Me dirás: si yo sufro de dispersión u obsesión, me las
arreglaré para superarlas mediante un ejercicio intensivo de relajación y
concentración. Pero si el fuego me viene del otro, ¿qué se puede hacer? ¿Quién
puede penetrar en el santuario de la libertad del otro? ¿Quién puede abstraerse
por completo de la presencia humana y refugiarse en el corazón de la soledad,
en el desierto, como un anacoreta? En suma, ¿habrá alguna forma de mitigar o
anular los inevitables impactos que nos vienen del otro?
Sí la
hay: es el deporte del amor. Pero, antes de entrar a explicarlo, aconsejaría al
lector ir adquiriendo, por sí mismo, una sabiduría personal y experimental en
base a unas cuantas líneas fuertes de este libro: despertar, relativizar,
desasirse, controlarse... Asimismo, me permitiría sugerirle tener presentes
unos cuantos apartados de mi libro “Sube conmigo”: respetarse, adaptarse,
comprenderse, aceptarse, acogerse, comunicarse...
* * *
El arte que vengo a enseñarte es
difícil, casi utópico, pero de milagrosos efectos liberadores. Son muchos los
que lo practican; así que es factible. Es un arte eminentemente cristiano,
pero no exclusivamente. Cuando uno se siente amado por Dios como hijo único,
ese arte de amar no sólo es fácil, sino casi inevitable. Pero también pueden
practicarlo los que no tienen experiencia de fe; y, de todas formas, aquí lo
recomendamos a título de terapia liberadora.
Se
trata de dedicarse a amar precisamente a aquellos de quienes has recibido
desilusión o te han traicionado.
Cada vez que recibas un impacto
negativo, concéntrate, tranquilízate y dedícate a amar a esa persona, asentir
amor por ella; a transmitirle ondas amatorias, a envolverlo, mental y
cordialmente, en ternura y cariño. Fulano te ha insultado. No importa. Retírate
y dedícate al deporte de amarlo: piensa en él, transmítele ondas de cariño y
benevolencia. Amalo inmensamente, incansablemente.

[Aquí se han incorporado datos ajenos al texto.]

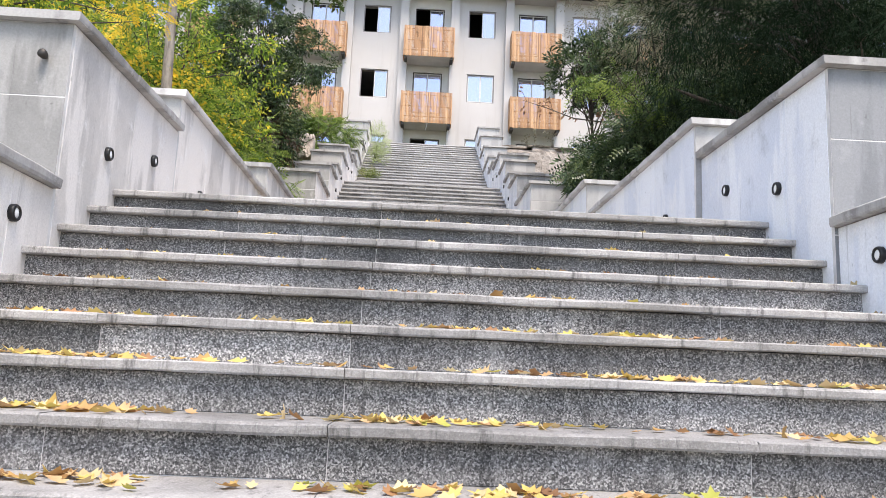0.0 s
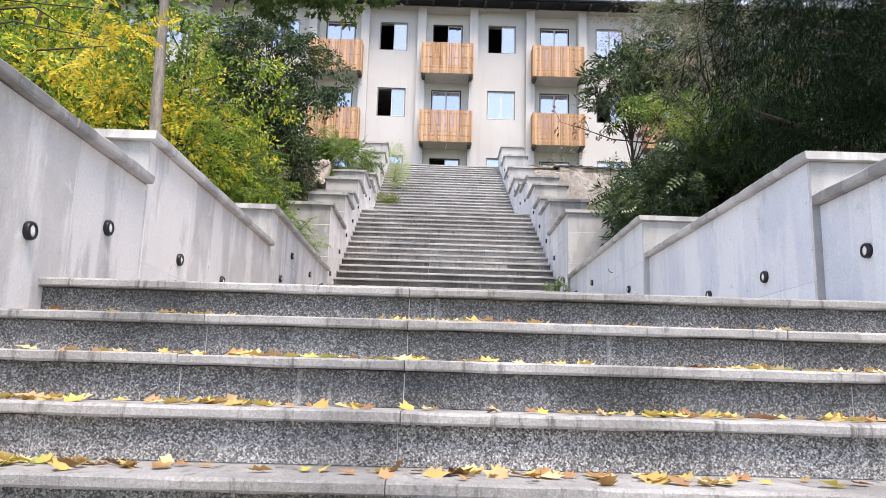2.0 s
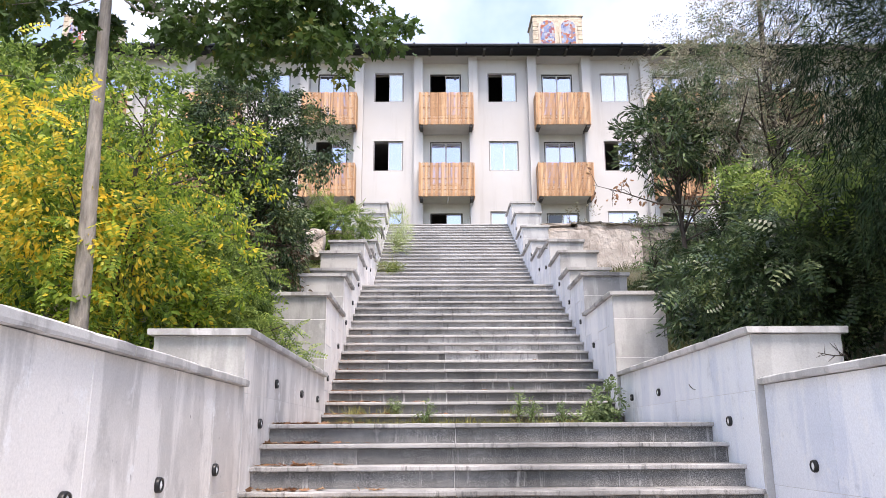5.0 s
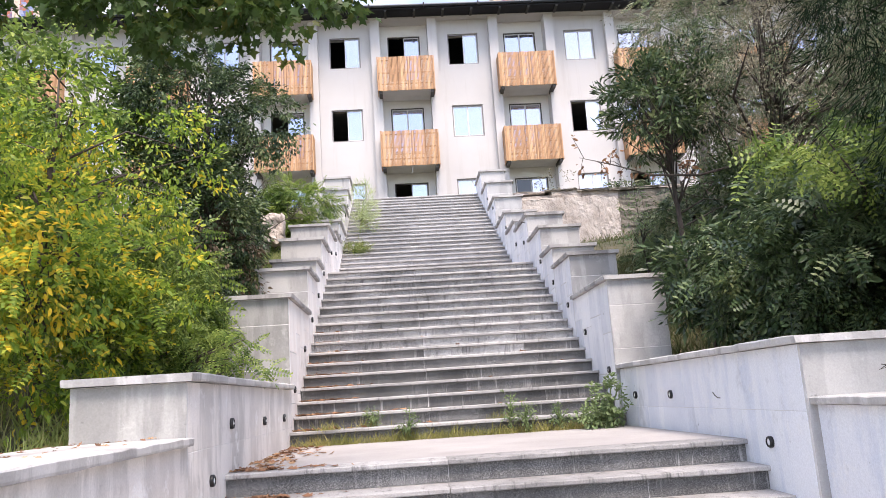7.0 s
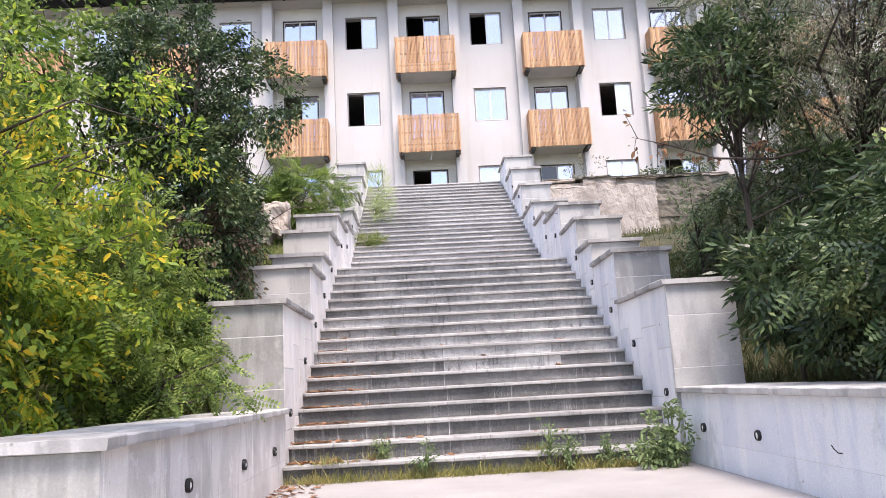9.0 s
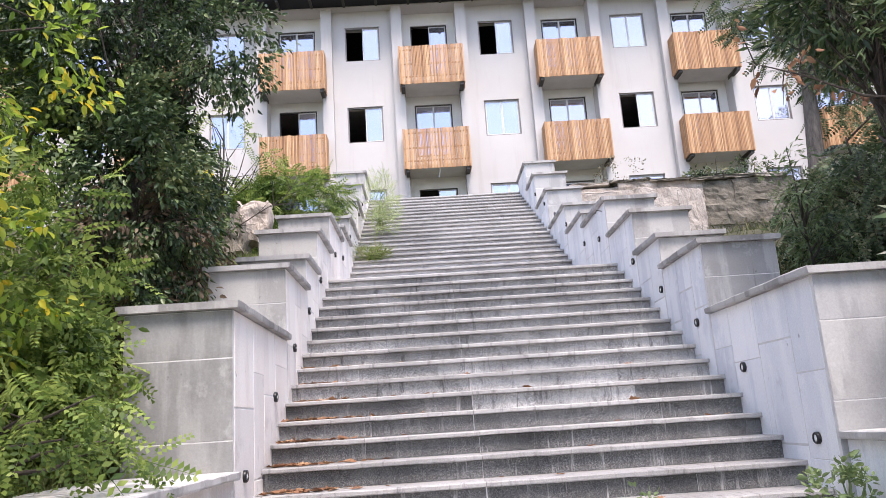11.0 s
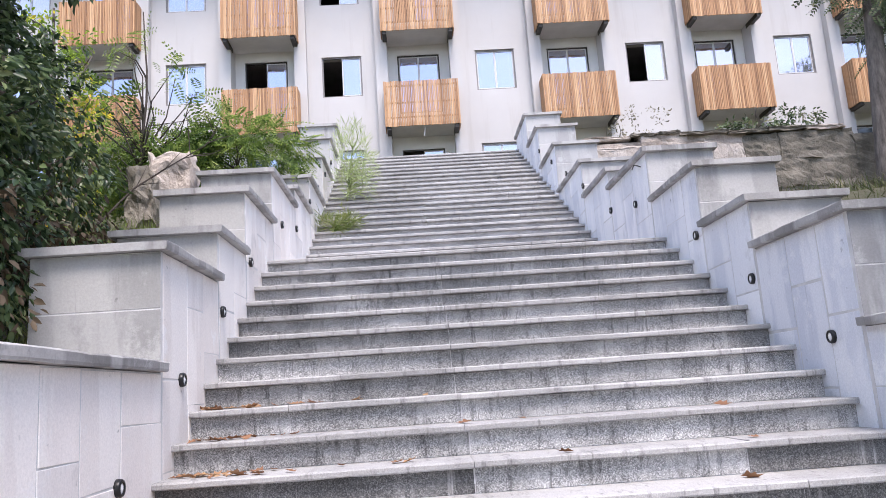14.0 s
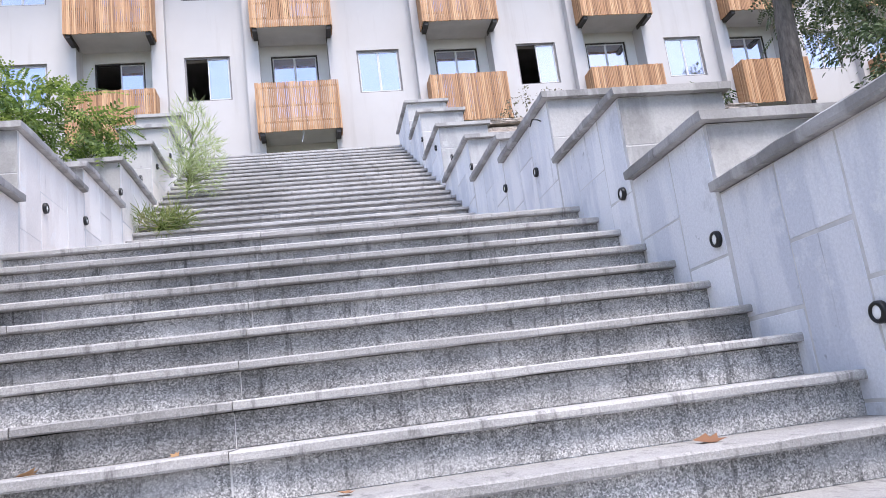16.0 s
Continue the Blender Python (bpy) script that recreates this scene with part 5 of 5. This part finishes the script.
tree("juniper", "grey-brown half-bare juniper with wispy twigs", "tree", (5.4, 15.4, G(5.4, 15.4) - 0.1), (5.2, 15.3, 10.6), 0.12, M_BARKD,
     [(M_LF_BROWN, LANCE, [((4.3, 15.0, 8.6), (1.4, 1.4, 1.8)), ((5.8, 15.5, 9.4), (1.9, 1.8, 1.7)), ((4.6, 13.6, 7.4), (1.2, 1.0, 1.2))], 520, 80, 0.15, 0.055, 0.5),
      (M_LF_NEEDLE, LANCE, [((5.4, 14.8, 8.4), (1.9, 1.8, 2.2)), ((6.6, 13.5, 7.5), (1.8, 2.0, 2.2)), ((5.9, 14.5, 9.1), (1.1, 1.0, 0.9))], 620, 80, 0.16, 0.06, 0.5)], 70)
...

Te han retirado la palabra, acabas
de enterarte de una traición. No importa. Retírate, concéntrate en ellos y
envíales fuego de amor, ámalos incondicionalmente, ciegamente; sin hacer caso
del amor herido, envuélvelos en dulzura, bondad, suavidad. Ni siquiera tienes
que dedicarte a perdonarlos, sino a amarlos. Envíales tu corazón y tus entrañas,
traspasados de ternura por ellos.
En fin, cada vez que alguien te
haga sufrir, retírate al silencio de tu cuarto, y, en lugar de enviarle ondas
agresivas (que sólo a ti te dañan), ínúndalo de dulzura mentalmente, llénalo de
cariño, ámalo incansablemente.
* * *
Esto
parece, me dirás, una locura incomprensible.
Así
será. Pero yo estoy en condiciones de afirmar que no hay en el mundo terapia
tan liberadora como ésta. Es la más sublime libertad; es, justamente, la
Perfecta Alegría.
Y es, por otra parte, el Gran
Mandamiento del Señor, pero que yo, en este momento, lo recomiendo como la
manera más eficaz de liberarse del sufrimiento que proviene del otro.